Many schools make it mandatory for students to join a club so they end up staying a couple of hours every day after school to attend club activities (and might come the occasional Saturday for some further activities). Some might go to cram school after that.

I have also spoken with several public schoolteachers about their working hours and all of them said they work 12+ hours a day (plus the occasional Saturday). Even after the school finishes they stay behind to correct papers, prepare assignments and tests, attend meetings and guide troubled students.

A solution, hence, has to begin with the education system and its working conditions if there is hope to change the prevailing working culture.
 

Mozz-eyes

Banned
what are you the smoking rates like in japan? i can imagine many smoking like chimney's to try and deal with the stress of work.

I work at a Japanese company in Nagoya and everyone smokes.

Hours aren't killer, though. There are late nights but most people are out by 7-8.
 

Theodran

Member
The article states that there are no legal limits on Japanese work limits, but this is wrong.

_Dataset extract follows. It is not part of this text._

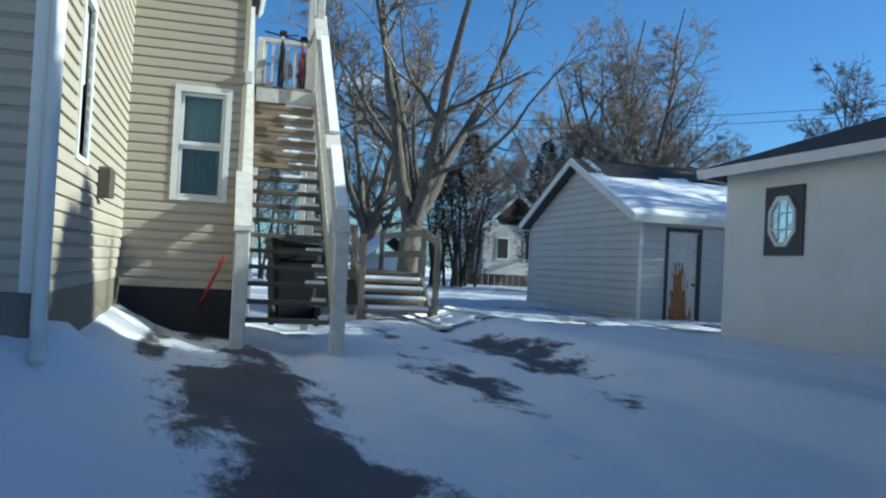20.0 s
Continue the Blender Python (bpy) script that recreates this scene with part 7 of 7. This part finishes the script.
bars = lambda u0, u1, z0, z1: Mesh().add([fx(u, z, o) for o in (0.052, 0.058) for u, z in ((u0, z0), (u1, z0), (u1, z1), (u0, z1))], [(0, 1, 2, 3), (7, 6, 5, 4), (0, 4, 5, 1), (1, 5, 6, 2), (2, 6, 7, 3), (3, 7, 4, 0)])
for b in ((0.24, 0.42, 0.56, 0.61), (0.45, 0.78, 0.56, 0.61), (0.18, 0.5, 0.46, 0.51), (0.53, 0.82, 0.46, 0.51)):
    part("text_bar", bars(*b), WHITE, pn)
sl = Mesh().add([fx(0.5 + 0.09 * math.cos(2 * math.pi * k / 16), 0.77 + 0.1 * math.sin(2 * math.pi * k / 16), 0.056) for k in range(16)], [tuple(range(16))])
part("round_seal", sl, surf("pale_gold_seal", (0.5, 0.45, 0.3), (0.42, 0.38, 0.26), 8, 0.5), pn)
part("cap_snow", Mesh().add([fx(u, z, o) for o in (-0.04, 0.06) for u, z in ((-0.02, 0.922), (1.02, 0.922), (1.0, 0.97), (0, 0.97))], [(0, 1, 2, 3), (7, 6, 5, 4), (0, 4, 5, 1), (1, 5, 6, 2), (2, 6, 7, 3), (3, 7, 4, 0)]), SNOW, pn)

settle(t, (0.75, 170.3, 0), (-1.75, 157.0, 0.0), (2.3, -3.1, 1.45))

# bin by the sunroom, shovel, stake, bicycle, mailbox
cart((15.55, 175.2, 0.1), 30, BROWN_BIN, "maroon-brown wheeled bin with a snowy lid by the sunroom door", 0.06).location = (13.9, 146.6, 0.35)
t = thing("snow_shovel", (24.6, 163.3, 0.1), "red snow shovel leaning on the house wall", "shovel")
REDP = surf("red_plastic", (0.45, 0.03, 0.03), (0.36, 0.025, 0.025), 5, 0.4)
part("shaft", Mesh().tube([(24.6, 163.3, 0.3), (23.6, 162.98, 1.1)], 0.016, 8), REDP, t)
part("blade", Mesh().box(24.5, 163.1, 0.12, 24.62, 163.5, 0.34, 0.02), REDP, t)
settle(t, (24.6, 163.3, 0), (21.42, 135.83, 0.02), (1, 1, 0.95))
t = solo("stake", Mesh().tube([(13.0, 164.1, 0.0), (12.97, 164.1, 0.55)], 0.012, 6), METAL, (13.0, 164.1, 0.1), "thin metal marker stake standing in the snow", "stake")


def bicycle(x, y, z, col, label):
    t = thing("bicycle", (x, y, z), label, "bicycle")
    for dx in (-0.48, 0.48):
        pts = [(x + dx + 0.31 * math.cos(2 * math.pi * k / 20), y, z + 0.33 + 0.31 * math.sin(2 * math.pi * k / 20)) for k in range(21)]
        w_ = part("wheel", Mesh().tube(pts, 0.022, 6, False), RUBBER, t)
        sp = Mesh()
        for k in range(8):
            a = math.pi * k / 8
            sp.tube([(x + dx + 0.3 * math.cos(a), y, z + 0.33 + 0.3 * math.sin(a)), (x + dx - 0.3 * math.cos(a), y, z + 0.33 - 0.3 * math.sin(a))], 0.004, 4)
        part("spokes", sp, METAL, w_)
    A, B, C, D, E_ = (x - 0.48, y, z + 0.33), (x - 0.05, y, z + 0.3), (x - 0.18, y, z + 0.78), (x + 0.33, y, z + 0.8), (x + 0.48, y, z + 0.33)
    for p, q in ((A, B), (A, C), (B, C), (C, D), (B, D), (D, E_)):
        part("frame_tube", Mesh().tube([p, q], 0.018, 8), col, t)
    part("saddle", Mesh().box(x - 0.3, y - 0.06, z + 0.88, x - 0.08, y + 0.06, z + 0.94, 0.02), BLACK, t)
    part("seat_post", Mesh().tube([C, (x - 0.2, y, z + 0.88)], 0.014, 6), METAL, t)
    part("handlebar", Mesh().tube([(x + 0.3, y - 0.28, z + 1.0), (x + 0.3, y, z + 0.96), (x + 0.3, y + 0.28, z + 1.0)], 0.014, 6), BLACK, t)
    part("stem", Mesh().tube([D, (x + 0.3, y, z + 0.97)], 0.014, 6), METAL, t)
    settle(t, (24.02, 162.37, 0), (20.5, 134.82, 0.13), (0.66, 0.94, 1.0))


bicycle(29.95, 162.35, 3.435, BLACK, "black bicycle parked on the stair landing")
bicycle(30.25, 162.0, 3.435, surf("magenta_frame", (0.4, 0.03, 0.15), None, 4, 0.4), "dark bicycle with a pink stem on the landing")

# bushes beside the beige bungalow's steps
SHRUB = leaf_mat("red_brown_shrub", (0.14, 0.06, 0.04), (0.2, 0.1, 0.065))


def shrub(x, y, z, r, hgt, seed, label, mat_=SHRUB, n=420):
    rs = np.random.RandomState(seed)
    m = Mesh()
    for _ in range(n // 6):
        a = rs.rand() * 6.28
        d = Vector((math.cos(a) * 0.7, math.sin(a) * 0.7, 0.7 + rs.rand())).normalized()
        p = Vector((x + rs.normal(0, r * 0.3), y + rs.normal(0, r * 0.3), z - 0.05))
        ln = wander(rs, p, d, hgt * (0.6 + 0.5 * rs.rand()), 4, 0.12, 0.02)
        m.tube(ln, [0.012, 0.01, 0.008, 0.006, 0.004], 3, False)
        for _ in range(9):
            k = rs.randint(1, 5)
            m.tube([ln[k], ln[k] + Vector(rs.normal(0, 0.16, 3))], [0.006, 0.003], 3, False)
            feather(m, ln[k], Vector(rs.normal(0, 1, 3)).normalized(), 0.1, 0.03, rs)
    solo("shrub", m, mat_, (x, y, z), label, "shrub", "front-yard shrubs", flip=False)


for i, (x, y) in enumerate(((20.0, 55.8), (19.6, 53.9), (19.5, 52.2), (20.3, 57.0), (19.0, 48.4))):
    shrub(x, y, 0.2, 0.75, 1.5 if i < 4 else 1.1, 300 + i, "leafless red-brown shrub against the house")
shrub(22.1, 144.9, 0.15, 0.35, 0.8, 310, "small dark evergreen shrub by the porch door", CEDAR_DARK, 300)

# lattice mast behind the houses
t = thing("lattice_mast", (43, 189, 0), "dark three-legged lattice radio mast", "mast")
m = Mesh()
cx, cy = 43.0, 189.0
leg = [(cx + 0.35 * math.cos(k * 2.094), cy + 0.35 * math.sin(k * 2.094)) for k in range(3)]
for a in leg:
    part("leg", Mesh().tube([(*a, 0.0), (*a, 12.5)], 0.045, 6), BLACK, t)
for k in range(25):
    z = 0.5 * k
    for i in range(3):
        a, b = leg[i], leg[(i + 1) % 3]
        m.tube([(*a, z), (*b, z + 0.5)], 0.025, 4)
part("lattice", m, BLACK, t, kind="stuff")
t.location, t.scale = (52.5, 165.0, 0.0), (0.9, 0.9, 2.0)

# chain-link fence by the brick building
t = thing("chain_link_fence", (-7, 185, 0), "low chain-link fence along the snowy field", "fence")
for k in range(8):
    part("post", Mesh().tube([(-18.5 + 2.0 * k, 184.6, -0.1), (-18.5 + 2.0 * k, 184.6, 1.25)], 0.03, 8), METAL, t)
part("top_rail", Mesh().tube([(-18.5, 184.6, 1.22), (-4.5, 184.6, 1.22)], 0.022, 8), METAL, t)
m = Mesh()
for k in range(110):
    x = -18.5 + 14.0 * k / 110
    for s in (1, -1):
        m.tube([(x, 184.6, 0.05), (x + s * 0.6, 184.6, 1.2)], 0.004, 3)
part("mesh", m, METAL, t, kind="stuff")

# houses and sheds far behind the yard
h = thing("house", (70, 152.5, 0), "pale two-storey house with a snowy roof far behind the yard", "house")
box_part(h, "body", LIGHTGREY, 68, 150, -0.2, 76, 155, 3.6)
gable_roof(h, 68, 76, 150, 155, 3.6, 5.4, "x")
for y in (150.8, 153.0):
    wn = box_part(h, "window", WHITE, 67.94, y, 1.6, 67.99, y + 1.0, 2.9)
    part("pane", Mesh().box(67.92, y + 0.1, 1.7, 67.935, y + 0.9, 2.8), DARK, wn)
settle(h, (68.0, 152.5, 0), (57.5, 118.5, 0), (0.8, 0.8, 1.05))
h = thing("house", (78, 147, 0), "brick-red house far behind the garage", "house")
box_part(h, "body", BRICK, 76, 146.5, -0.2, 84, 150.0, 3.2)
gable_roof(h, 76, 84, 146.5, 150.0, 3.2, 4.6, "x")
box_part(h, "window", WHITE, 75.95, 148.0, 1.2, 75.99, 149.0, 2.4)
settle(h, (76.0, 148.2, 0), (66.0, 114.0, 0), (1, 1, 1))
h = thing("shed", (52, 161.2, 0), "small pale gambrel-roofed garden shed behind the yard tree", "shed")
box_part(h, "body", LIGHTGREY, 51, 160.2, -0.2, 53.5, 162.6, 1.5)
gable_roof(h, 51, 53.5, 160.2, 162.6, 1.5, 2.4, "x")
box_part(h, "door", WHITE, 50.95, 160.9, -0.1, 50.99, 161.9, 1.4)
settle(h, (51.0, 161.4, 0), (45.0, 128.6, 0), (1, 1, 1))
f = thing("yard_fence", (60, 153, 0), "dark plank fence across the back of the yard", "fence")
for k in range(24):
    box_part(f, "plank", BROWNTRIM, 58.0, 147.5 + 0.4 * k, -0.1, 58.05, 147.5 + 0.4 * k + 0.36, 0.85)
settle(f, (58.0, 152.0, 0), (54.0, 118.5, 0), (1, 0.9, 1))

# loose clods of ploughed snow along the banks
def clods(n, seed, place, label):
    rs = np.random.RandomState(seed)
    m = Mesh()
    first = None
    for _ in range(n):
        x, y = place(rs)
        r = 0.006 + 0.01 * rs.rand() ** 4
        z = gz(x, y) - r * 0.1
        first = first or (x, y, z)
        px, py = plan(x, y) - np.array(plan(first[0], first[1])) + np.array(first[:2])
        ring = []
        for zz, k in ((-0.6, 0.75), (0.15, 1.0), (0.7, 0.6)):
            a0 = rs.rand() * 6.28
            ring += [(px + r * k * (0.7 + 0.6 * rs.rand()) * math.cos(a0 + 1.257 * j), py + r * k * (0.7 + 0.6 * rs.rand()) * math.sin(a0 + 1.257 * j), z + r * zz) for j in range(5)]
        m.add(ring, [(i * 5 + j, i * 5 + (j + 1) % 5, i * 5 + 5 + (j + 1) % 5, i * 5 + 5 + j) for i in range(2) for j in range(5)] + [(10, 11, 12, 13, 14)])
    ob = solo("snow_clods", m, SNOW, first, label, "snow clods", flip=False)
    tagged(ob, label, "snow clods", kind="stuff")


clods(2600, 5, lambda rs: (10.4 + rs.normal(0, 0.8), 164.6 + 11 * rs.rand()), "loose clods of ploughed snow by the driveway mouth")
clods(500, 6, lambda rs: (11.2 + rs.normal(0, 0.45), 20 + 105 * rs.rand()), "loose clods of ploughed snow along the kerb")
clods(250, 7, lambda rs: (-0.2 + rs.normal(0, 0.5), 20 + 105 * rs.rand()), "loose clods of ploughed snow along the far kerb")
clods(200, 8, lambda rs: (9.6 + rs.normal(0, 0.35), 141 + 70 * rs.rand()), "loose clods of ploughed snow beside the verge")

The Japanese work week, legally, is 40 hours. On top of that, you can only work 360 overtime hours per yer, or 120 hours per 3 months, or 45 hours per month. A company has to apply for permits if they want to allow certain employees to break this limit.

Many companies simply don't report overtime, or they use a system where employees get paid a certain amount of overtime each month (30 hours is normal), regardless of how many overtime hours employees work. They are legally required to pay additional overtime if employees work over that pre-paid limit, but most do not.

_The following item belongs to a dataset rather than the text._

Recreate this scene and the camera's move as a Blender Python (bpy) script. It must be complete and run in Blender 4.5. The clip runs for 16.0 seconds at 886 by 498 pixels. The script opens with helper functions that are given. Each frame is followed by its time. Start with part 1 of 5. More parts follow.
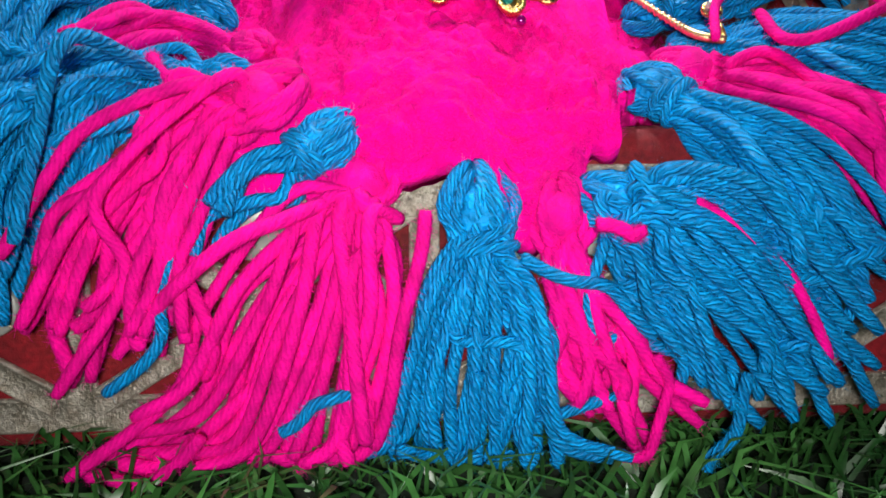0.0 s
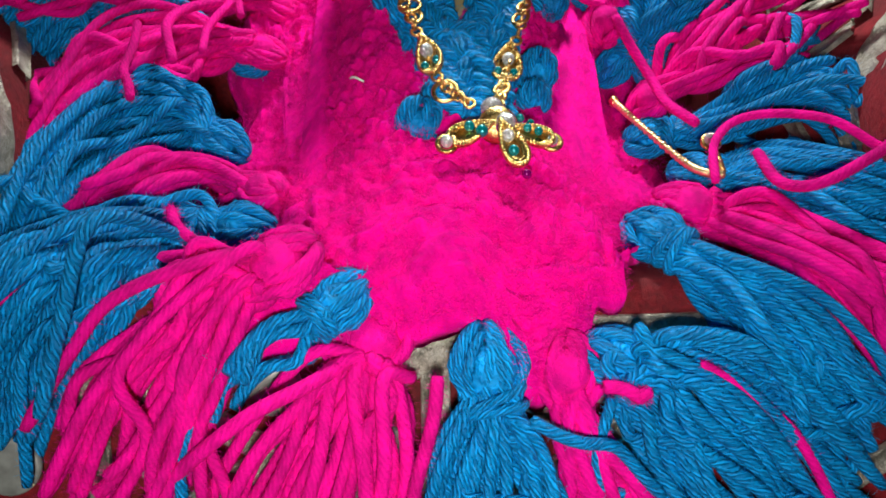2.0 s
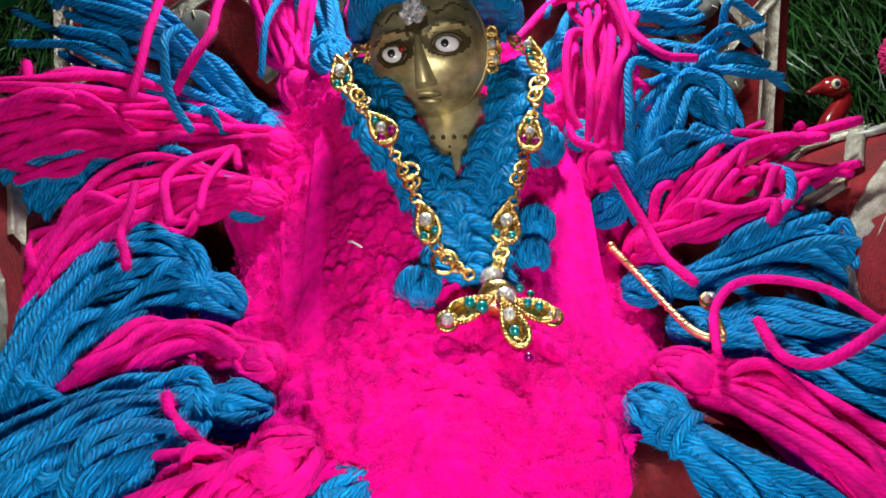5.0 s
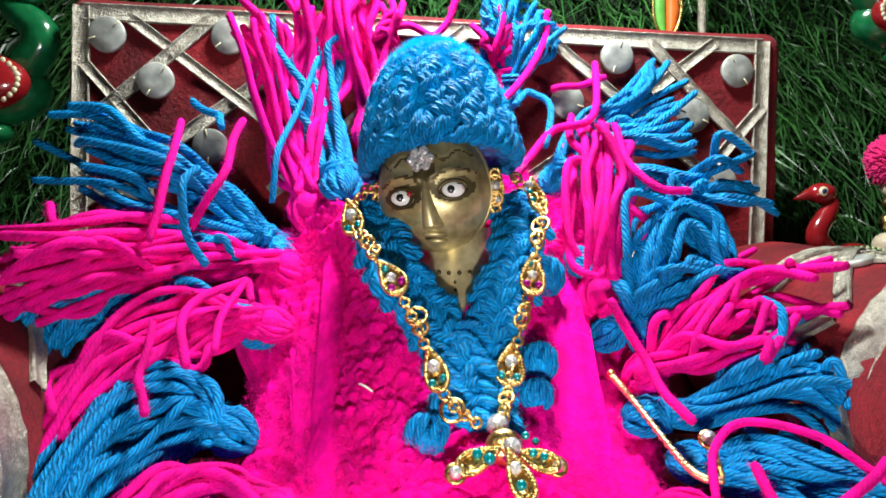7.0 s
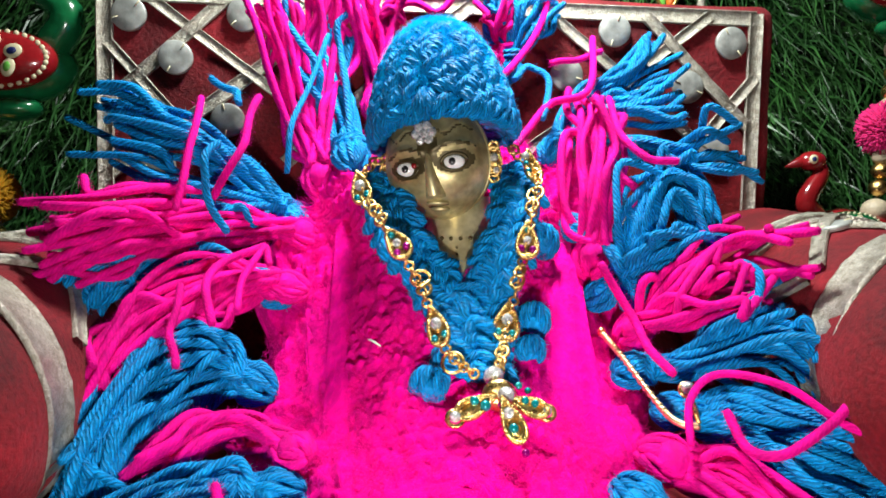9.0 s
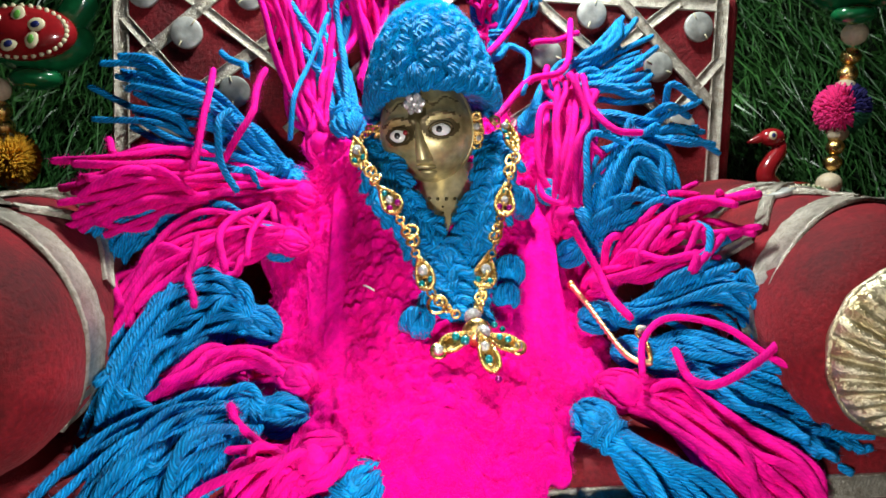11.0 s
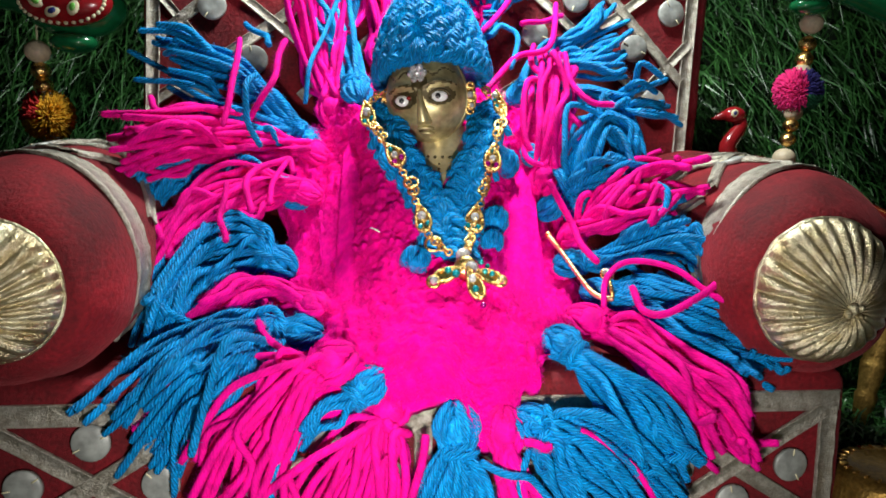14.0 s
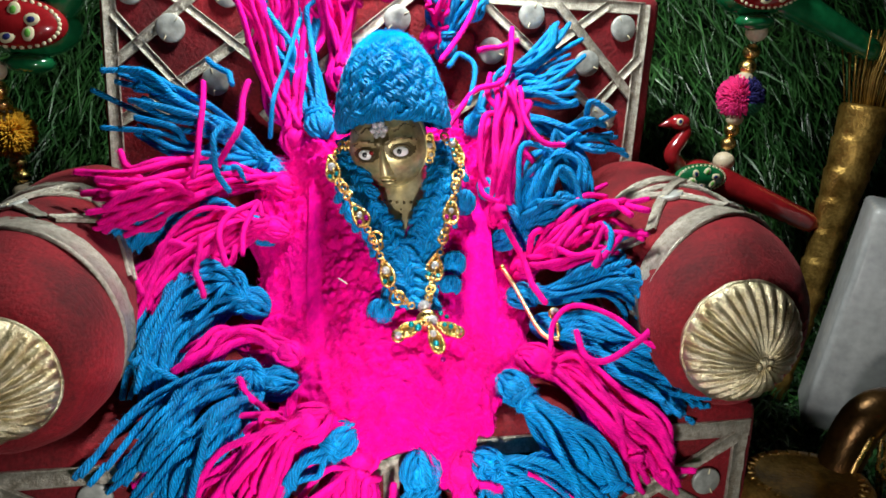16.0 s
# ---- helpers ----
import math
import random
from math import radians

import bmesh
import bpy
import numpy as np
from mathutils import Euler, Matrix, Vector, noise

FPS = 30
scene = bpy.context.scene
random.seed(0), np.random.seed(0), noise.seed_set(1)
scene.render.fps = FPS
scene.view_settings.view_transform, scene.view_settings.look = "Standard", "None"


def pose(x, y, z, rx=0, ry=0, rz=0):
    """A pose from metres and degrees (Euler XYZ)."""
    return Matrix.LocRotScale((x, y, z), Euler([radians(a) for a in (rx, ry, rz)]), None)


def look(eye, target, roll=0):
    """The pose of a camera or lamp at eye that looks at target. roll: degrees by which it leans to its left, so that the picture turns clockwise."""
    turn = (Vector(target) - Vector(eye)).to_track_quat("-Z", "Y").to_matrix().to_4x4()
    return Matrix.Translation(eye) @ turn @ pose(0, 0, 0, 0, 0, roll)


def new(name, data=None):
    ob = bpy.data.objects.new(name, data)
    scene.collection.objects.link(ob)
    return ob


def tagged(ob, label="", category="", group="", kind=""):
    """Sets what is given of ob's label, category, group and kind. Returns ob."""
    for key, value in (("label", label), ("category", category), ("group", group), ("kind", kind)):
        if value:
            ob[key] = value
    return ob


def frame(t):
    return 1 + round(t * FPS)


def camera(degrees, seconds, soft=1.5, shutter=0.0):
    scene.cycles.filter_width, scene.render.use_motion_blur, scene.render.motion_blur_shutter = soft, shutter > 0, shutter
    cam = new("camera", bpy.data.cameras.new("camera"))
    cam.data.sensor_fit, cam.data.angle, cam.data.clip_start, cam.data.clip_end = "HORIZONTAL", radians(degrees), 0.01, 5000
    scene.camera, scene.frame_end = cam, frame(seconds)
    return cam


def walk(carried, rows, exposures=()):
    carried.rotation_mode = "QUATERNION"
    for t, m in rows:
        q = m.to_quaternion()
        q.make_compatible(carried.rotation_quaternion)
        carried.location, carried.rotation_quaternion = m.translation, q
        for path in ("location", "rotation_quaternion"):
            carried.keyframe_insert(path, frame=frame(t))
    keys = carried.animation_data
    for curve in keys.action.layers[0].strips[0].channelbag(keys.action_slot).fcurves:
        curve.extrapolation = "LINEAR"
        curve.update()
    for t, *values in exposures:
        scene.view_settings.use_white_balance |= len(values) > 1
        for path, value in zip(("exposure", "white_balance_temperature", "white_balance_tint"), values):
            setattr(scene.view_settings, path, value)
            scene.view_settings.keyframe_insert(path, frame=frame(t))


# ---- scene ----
cam = camera(62.9, 16.0, soft=1.65)
METRES, EYE, TILT, LEAN, TURN = 0.25, 0.06, -10.0, 0.0, 0.0
ROWS = [
    (0.0, 0.0, 0.0, 0.0, 0.0, -0.0, -0.0),
    (0.5, -0.0177, 0.0036, 0.0292, 0.08, 0.64, -0.54),
    (1.0, -0.0045, -0.0084, 0.0551, 0.27, 1.62, 0.37),
    (1.5, -0.0017, -0.0195, 0.0762, 0.52, 1.77, 0.6),
    (2.0, -0.0051, -0.0174, 0.0924, 0.23, 2.14, 0.52),
    (2.5, -0.0063, -0.0181, 0.1077, 0.22, 2.88, 0.57),
    (3.0, -0.0067, -0.0244, 0.1435, 0.18, 3.27, 1.31),
    (3.5, -0.0102, -0.0162, 0.1619, -0.52, 3.71, 0.92),
    (4.0, -0.0112, -0.0143, 0.1794, -0.44, 4.77, 0.93),
    (6.5, -0.0126, -0.0418, 0.2579, -0.65, 7.28, 1.17),
    (7.0, -0.022, -0.0583, 0.2921, -0.9, 8.82, 1.11),
    (7.5, -0.0132, -0.0525, 0.3, -0.84, 9.02, 1.0),
    (8.0, -0.008, -0.0734, 0.2992, 0.03, 8.25, 1.26),
    (8.5, -0.0097, -0.1067, 0.3004, 0.18, 7.3, 1.09),
    (9.0, -0.0118, -0.1198, 0.2844, 0.1, 6.13, 1.15),
    (11.5, -0.0021, -0.2446, 0.2259, -0.72, 4.62, 0.5),
    (12.0, 0.0128, -0.2689, 0.1944, -0.78, 5.03, 0.21),
    (12.5, 0.0117, -0.2961, 0.1707, -1.21, 5.85, -0.61),
    (13.0, 0.015, -0.3111, 0.1721, -1.24, 5.78, -0.58),
    (13.5, -0.0118, -0.3294, 0.1658, -1.37, 5.33, -0.84),
    (14.0, -0.0167, -0.3604, 0.1924, -1.57, 3.04, -0.76),
    (14.5, -0.0196, -0.382, 0.2677, -2.51, 1.7, -0.91),
    (15.0, -0.0182, -0.3524, 0.3218, -4.31, -2.23, -0.8),
    (15.5, -0.0272, -0.4063, 0.3885, -4.11, -4.0, -0.24),
    (16.0, -0.0267, -0.4407, 0.4221, -4.86, -5.61, -0.33),
]
EXPOSURE = [(0.0, -0.3), (1.0, -0.55), (1.5, -0.62), (2.5, -0.68), (4.0, -0.68), (6.5, 0.04), (9.0, 0.04), (12.0, -0.14), (16.0, -0.05)]
walk(cam, [(t, pose(0, 0, EYE, TILT, LEAN, TURN) @ pose(METRES * x, METRES * y, METRES * z, 90 + pitch, roll, yaw)) for t, x, y, z, yaw, pitch, roll in ROWS], EXPOSURE)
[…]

Additionally, when companies DO put overtime restraints on employees, many of them simply skirt it by clocking out early but still keep on working. There are also many positions where people are expected to go drinking either with their co-workers or with clients, and for some it puts a lot of financial pressure upon them too (a co-worker of mine basically got himself into debt because he kept going drinking with clients but the company didn't pay for it).